# Instruction
Below are entries to be transcribed exactly; exclude the pictures from the copy.

# Material provided
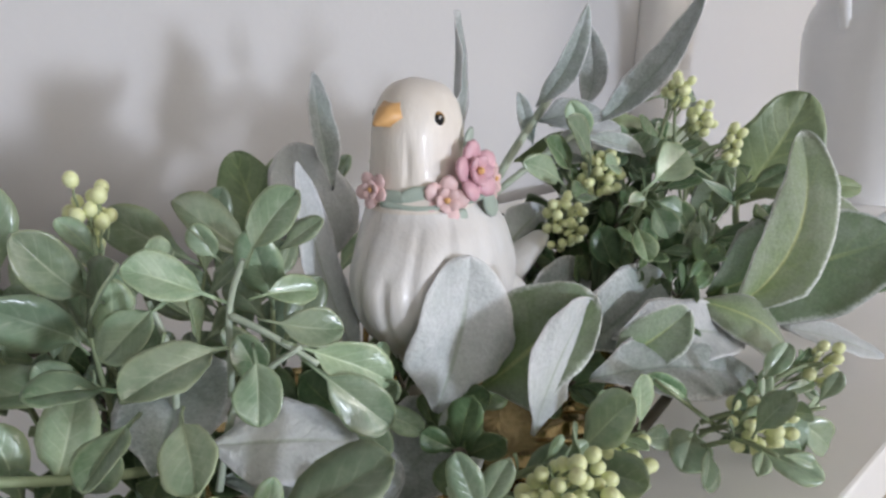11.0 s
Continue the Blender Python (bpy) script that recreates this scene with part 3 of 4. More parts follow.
part("screen", box(bmesh.new(), -0.56, 0.60, -0.028, -0.024, 0.016, 0.66, 0.001), SCREEN, tv, smooth=False)
part("housing", box(bmesh.new(), -0.575, 0.615, -0.023, 0.022, 0.006, 0.675, 0.004), BEZEL, tv, smooth=False)
part("bottom_strip", box(bmesh.new(), -0.575, 0.615, -0.030, -0.006, 0.0, 0.005, 0.001), SILVER, tv, smooth=False)
part("mount", box(bmesh.new(), -0.10, 0.10, 0.023, 0.085, 0.22, 0.42, 0.004), BEZEL, tv, smooth=False)

# ---- light switch ----
switch = thing("light_switch", "white rocker light switch with a dark surround", "switch", pose(2.815, WALL_Y, 0.662))
part("plate", box(bmesh.new(), -0.043, 0.043, -0.008, 0.0, -0.062, 0.062, 0.002), SILVER, switch, "grey metal surround plate", smooth=False)
part("rocker", box(bmesh.new(), -0.024, 0.030, -0.014, -0.0085, -0.042, 0.040, 0.002), PLASTIC, switch, smooth=False)

# ---- floor lamp ----
LAMP = (2.65, 0.142)
lamp = thing("floor_lamp", "lit floor lamp with a white drum shade and brass legs", "lamp", pose(*LAMP, FLOOR_Z))
SB, ST, SR = 0.945 - FLOOR_Z, 1.250 - FLOOR_Z, 0.218
bm = lathe(bmesh.new(), [(SR, SB), (SR - 0.012, ST), (SR - 0.0135, ST), (SR - 0.0015, SB), (SR, SB)], 64)
part("shade", bm, SHADE, lamp, "glowing white fabric drum shade")
part("stem", tube(bmesh.new(), [(0, 0, SB - 0.22), (0, 0, SB + 0.08)], 0.009, 12), BRASS, lamp, "brass lamp stem")
for a in (radians(162), radians(262), radians(340)):
    part("leg", tube(bmesh.new(), [(0.012 * math.cos(a), 0.012 * math.sin(a), SB - 0.20), (0.40 * math.cos(a), 0.40 * math.sin(a), 0.0)], 0.006, 10), BRASS, lamp, "slim brass leg")
part("bulb", ball(bmesh.new(), (0, 0, SB + 0.13), (0.026, 0.026, 0.034)), SHADE, lamp, "glowing bulb")
bulb = bpy.data.lights.new("lamp_bulb", "POINT")
bulb.energy, bulb.color, bulb.shadow_soft_size = 17.0, (1.0, 0.71, 0.46), 0.03
new("lamp_bulb", bulb).location = (*LAMP, 1.075)

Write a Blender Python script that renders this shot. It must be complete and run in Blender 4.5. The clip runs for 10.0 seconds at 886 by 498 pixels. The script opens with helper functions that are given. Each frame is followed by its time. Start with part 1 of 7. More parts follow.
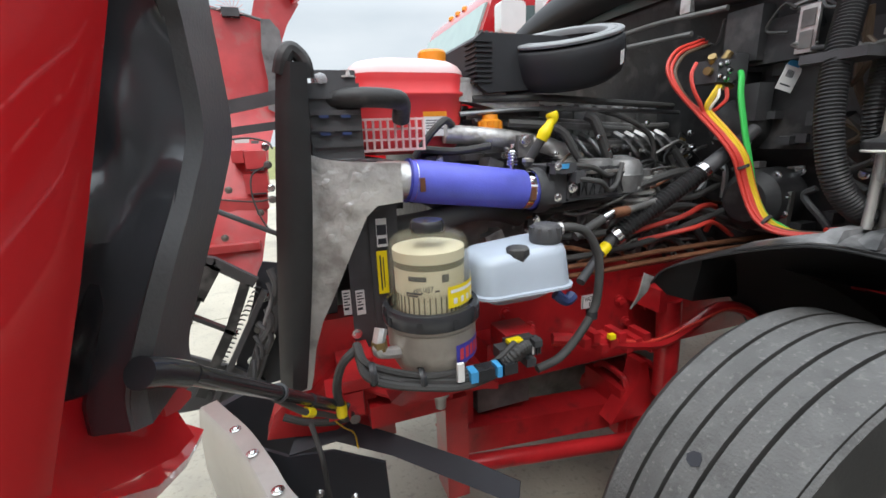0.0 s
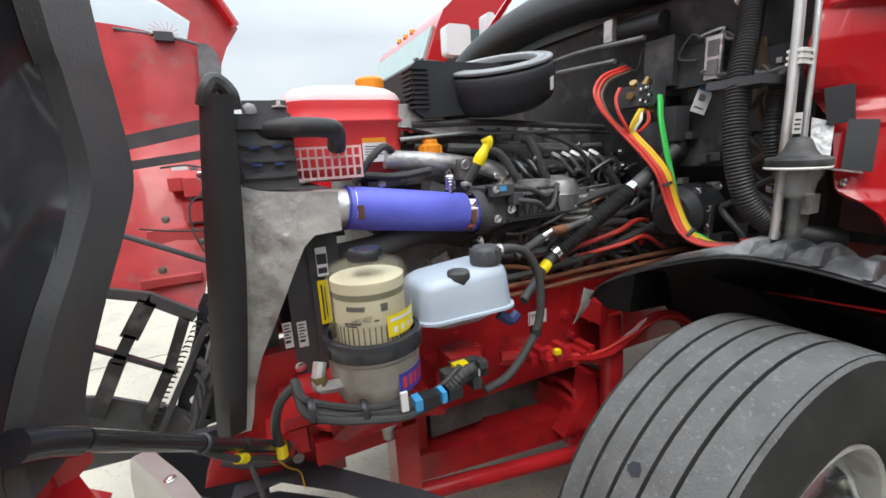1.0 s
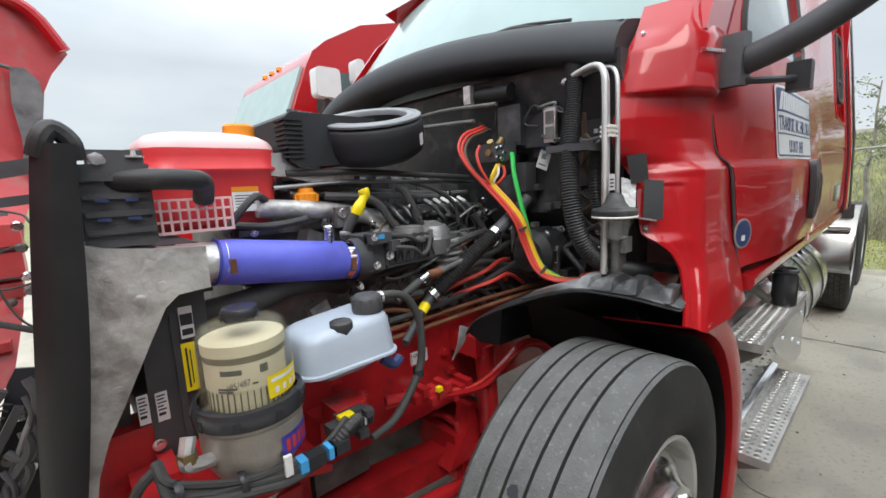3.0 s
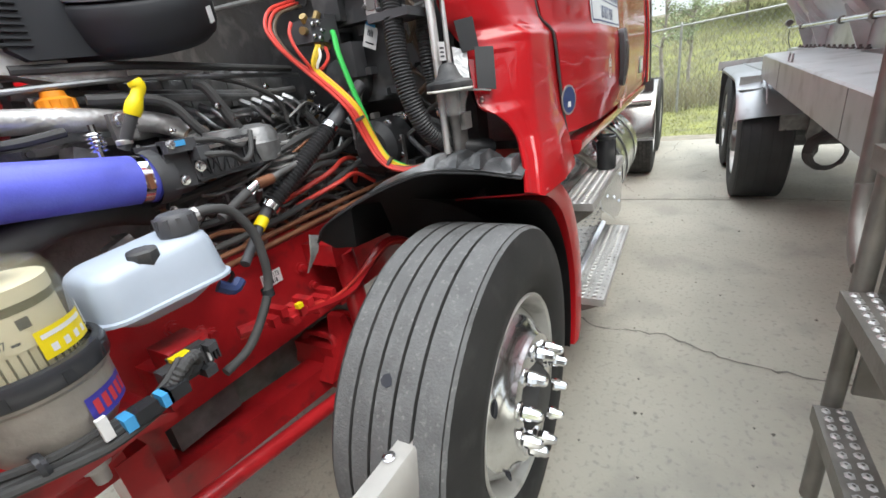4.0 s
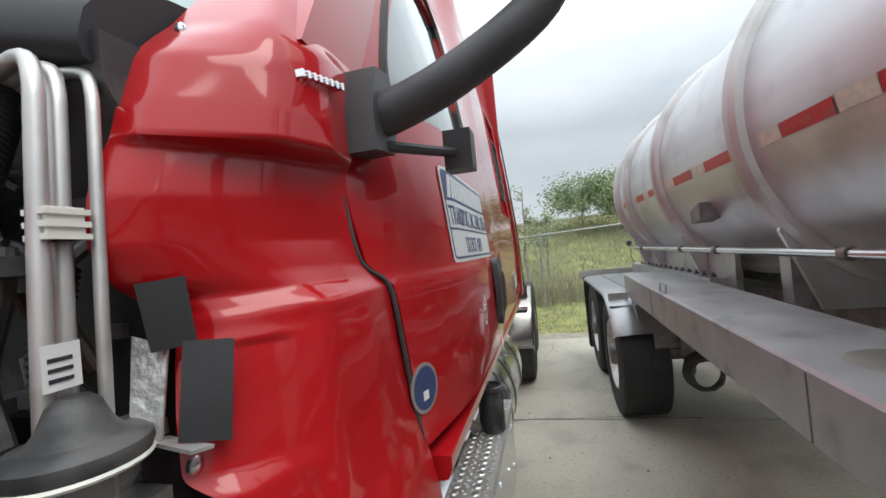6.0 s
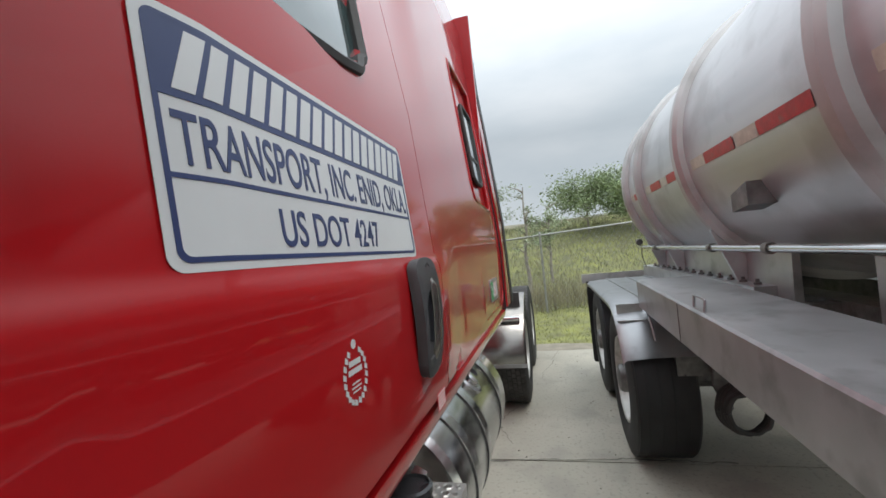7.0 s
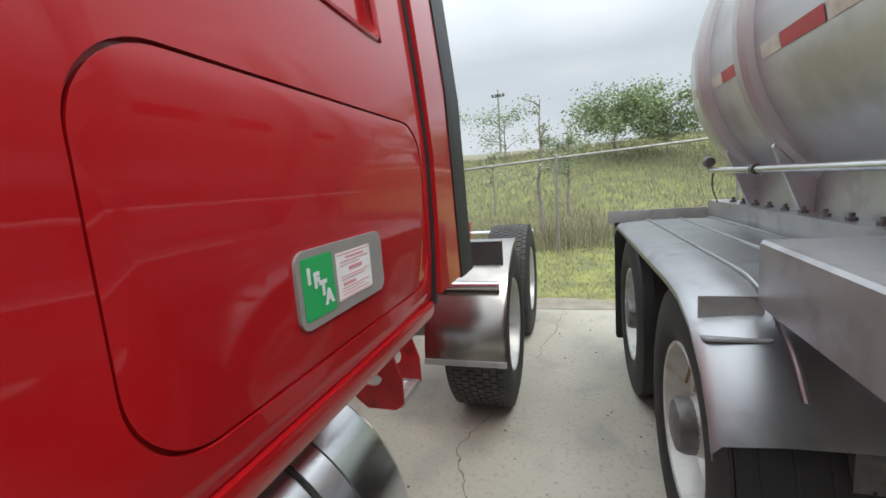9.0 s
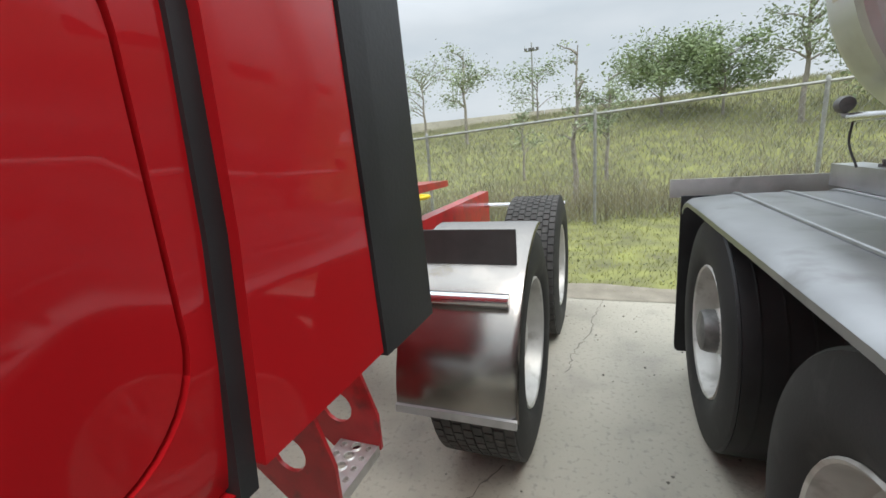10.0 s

# Reply
11.0 s
Continue the Blender Python (bpy) script that recreates this scene with part 3 of 4. More parts follow.
part("screen", box(bmesh.new(), -0.56, 0.60, -0.028, -0.024, 0.016, 0.66, 0.001), SCREEN, tv, smooth=False)
part("housing", box(bmesh.new(), -0.575, 0.615, -0.023, 0.022, 0.006, 0.675, 0.004), BEZEL, tv, smooth=False)
part("bottom_strip", box(bmesh.new(), -0.575, 0.615, -0.030, -0.006, 0.0, 0.005, 0.001), SILVER, tv, smooth=False)
part("mount", box(bmesh.new(), -0.10, 0.10, 0.023, 0.085, 0.22, 0.42, 0.004), BEZEL, tv, smooth=False)

# ---- light switch ----
switch = thing("light_switch", "white rocker light switch with a dark surround", "switch", pose(2.815, WALL_Y, 0.662))
part("plate", box(bmesh.new(), -0.043, 0.043, -0.008, 0.0, -0.062, 0.062, 0.002), SILVER, switch, "grey metal surround plate", smooth=False)
part("rocker", box(bmesh.new(), -0.024, 0.030, -0.014, -0.0085, -0.042, 0.040, 0.002), PLASTIC, switch, smooth=False)

# ---- floor lamp ----
LAMP = (2.65, 0.142)
lamp = thing("floor_lamp", "lit floor lamp with a white drum shade and brass legs", "lamp", pose(*LAMP, FLOOR_Z))
SB, ST, SR = 0.945 - FLOOR_Z, 1.250 - FLOOR_Z, 0.218
bm = lathe(bmesh.new(), [(SR, SB), (SR - 0.012, ST), (SR - 0.0135, ST), (SR - 0.0015, SB), (SR, SB)], 64)
part("shade", bm, SHADE, lamp, "glowing white fabric drum shade")
part("stem", tube(bmesh.new(), [(0, 0, SB - 0.22), (0, 0, SB + 0.08)], 0.009, 12), BRASS, lamp, "brass lamp stem")
for a in (radians(162), radians(262), radians(340)):
    part("leg", tube(bmesh.new(), [(0.012 * math.cos(a), 0.012 * math.sin(a), SB - 0.20), (0.40 * math.cos(a), 0.40 * math.sin(a), 0.0)], 0.006, 10), BRASS, lamp, "slim brass leg")
part("bulb", ball(bmesh.new(), (0, 0, SB + 0.13), (0.026, 0.026, 0.034)), SHADE, lamp, "glowing bulb")
bulb = bpy.data.lights.new("lamp_bulb", "POINT")
bulb.energy, bulb.color, bulb.shadow_soft_size = 17.0, (1.0, 0.71, 0.46), 0.03
new("lamp_bulb", bulb).location = (*LAMP, 1.075)

Write a Blender Python script that renders this shot. It must be complete and run in Blender 4.5. The clip runs for 10.0 seconds at 886 by 498 pixels. The script opens with helper functions that are given. Each frame is followed by its time. Start with part 1 of 7. More parts follow.
0.0 s
1.0 s
3.0 s
4.0 s
6.0 s
7.0 s
9.0 s
10.0 s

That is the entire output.